Objective =
Output, please, every line from the line that holds "Continue the Blender" to the end, exactly as written.

□ □ □ □ □

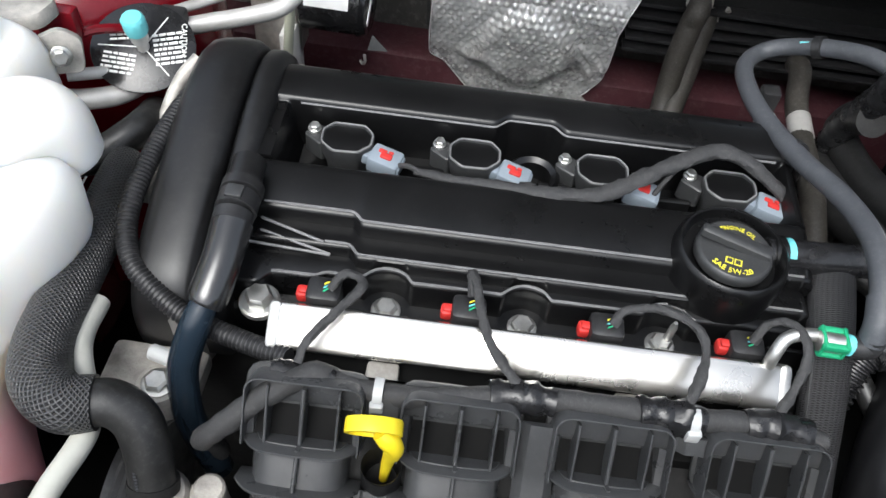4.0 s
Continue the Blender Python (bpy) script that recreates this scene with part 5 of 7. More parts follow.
# bracket from the lid to the tower
brk = thing("air_box_bracket", (0.61, 0.22, 0.94), "black steel bracket bolting the air box to the tower", "bracket")
part("eye", lathe([(0.0145, 0.951), (0.0145, 0.956), (0.0125, 0.958), (0.009, 0.958)], (0.583, 0.208, 0), 24), M_PLASTIC, brk)
part("washer", lathe([(0.0105, 0.957), (0.0105, 0.960), (0.007, 0.961)], (0.583, 0.208, 0), 24), M_ZINC, brk, "bright washer")
part("bolt", hexbolt((0.583, 0.208, 0.960), 0.0062, 0.007, 1.1), M_CAST, brk, "hex bolt")
part("strip", stack(rounded([(0.586, 0.199), (0.600, 0.206), (0.612, 0.222), (0.622, 0.216), (0.6285, 0.199), (0.6610, 0.2140), (0.6655, 0.2330), (0.656, 0.2410), (0.634, 0.236), (0.6238, 0.238), (0.611, 0.243), (0.596, 0.240), (0.584, 0.220)], 0.003), [(0.9460, 0.0006), (0.9466, 0), (0.9485, 0), (0.9491, 0.0006)], None, lambda x, y: 0.006 * step01(0.622, 0.604, x)), M_PLASTIC, brk)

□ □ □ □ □

Result for this exercise =
Continue the Blender Python (bpy) script that recreates this scene with part 5 of 7. More parts follow.
# bracket from the lid to the tower
brk = thing("air_box_bracket", (0.61, 0.22, 0.94), "black steel bracket bolting the air box to the tower", "bracket")
part("eye", lathe([(0.0145, 0.951), (0.0145, 0.956), (0.0125, 0.958), (0.009, 0.958)], (0.583, 0.208, 0), 24), M_PLASTIC, brk)
part("washer", lathe([(0.0105, 0.957), (0.0105, 0.960), (0.007, 0.961)], (0.583, 0.208, 0), 24), M_ZINC, brk, "bright washer")
part("bolt", hexbolt((0.583, 0.208, 0.960), 0.0062, 0.007, 1.1), M_CAST, brk, "hex bolt")
part("strip", stack(rounded([(0.586, 0.199), (0.600, 0.206), (0.612, 0.222), (0.622, 0.216), (0.6285, 0.199), (0.6610, 0.2140), (0.6655, 0.2330), (0.656, 0.2410), (0.634, 0.236), (0.6238, 0.238), (0.611, 0.243), (0.596, 0.240), (0.584, 0.220)], 0.003), [(0.9460, 0.0006), (0.9466, 0), (0.9485, 0), (0.9491, 0.0006)], None, lambda x, y: 0.006 * step01(0.622, 0.604, x)), M_PLASTIC, brk)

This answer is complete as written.